Come Fly Away: Live review
The cover of the playbill for Come Fly Away, Twyla Tharp’s all-dance show to Sinatra songs at the Marquis Theatre on Broadway, shows Holley Farmer and John Selya hotly embracing on the brim of a hat worn by the storied singer, his ol’ blue eyes cast upward in question. During the show’s final number, “New York, New York,” the starry backdrop coalesces to describe the shape of Frank. Again, he’s a giant, and now not even human—we see a constellation representing a hero, like Orion or Perseus.
Having read Charles Isherwood and Alastair Macaulay’s tête-à-tête about the show in March, I was curious to see where I fell between their opinions. While the former’s observations about viable choices for a choreographer in the context of a Broadway investment are probably true and certainly informed, I agree with Macaulay that entertainment and subtlety need not be assumed opposites. Furthermore, the entire evening is so aggressively normative, hetero- and otherwise, that it flies past predictability and into stasis. A crotch-splaying lift or slapped ass may not befall any female character more than six times (although “Let’s Face the Music and Dance” certainly pushes it), but even after two, Tharp’s point is made, and the sexual dynamics of the bar in which Come Fly Away is set are clear.
The situation would be different were this a period piece, and at first it seems it might be: James Youmans’s décor is polished nickel Art Deco in front of the (excellent) musicians’ bandstand (led by Russ Kassoff), and Katherine Roth’s costumes have a bygone propriety, especially the mens’ shiny jackets, fedoras, and polished black Oxfords.

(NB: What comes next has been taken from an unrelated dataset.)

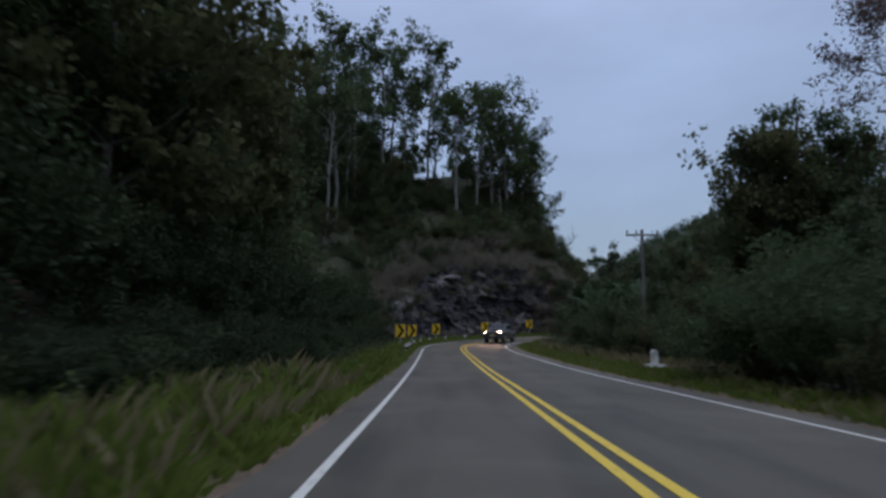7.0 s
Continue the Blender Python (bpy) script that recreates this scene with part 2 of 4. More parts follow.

We could be watching a dance version of one of Mad Men’s nightclub scenes, and thus the misogyny would be some kind of trend-following statement, but then what of Selya’s breakdancing and the incongruous appearance of stuttering moves cribbed from David “Elsewhere” Bernal?
The dancers are generally superb, although the men are too indulgent with squeezing out just one more turn, and the womens’ arms too often go slack and scarecrow. Especially beautiful are Tharp regulars Keith Roberts (Hank) and Matthew Stockwell Dibble (Chanos), Mark Myars (Marty), and former Merce Cunningham company member Farmer (Babe), whose facial expressions are the most natural and watchable. I found myself avoiding Marielys Molina as Kate—her feral teeth-gnashing became exhausting. (Speaking of: Why did so many men mime open-mouthed gum-chewing throughout? It was Jersey Shore dressed like Jersey Boys.)
“Nice ’n’ Easy” expands upon its lyrics by showing Meredith Miles—not so nice and way too easy—competing for attention with the more demure Betsy (Laura Mead) and losing, but not long into Act II all character differentiation is lost in a horny miasma at last call. The ladies become tramps in heat, begging the men to rip their shirts off (which they do, repeatedly); two lez out in a dark corner in bras and high-cut trunks. I enjoy listening to Sinatra, but a desperate swingers’ club is not what his tunes bring to mind. Strangely enough, once soaked in sweat, nearly naked and passing out, the cast slips into elegant wear for a final ballroom scene to “My Way.” Appearances can and should be kept up, it seems.
If the giant is looking down on Come Fly Away, one wonders what he thinks of it.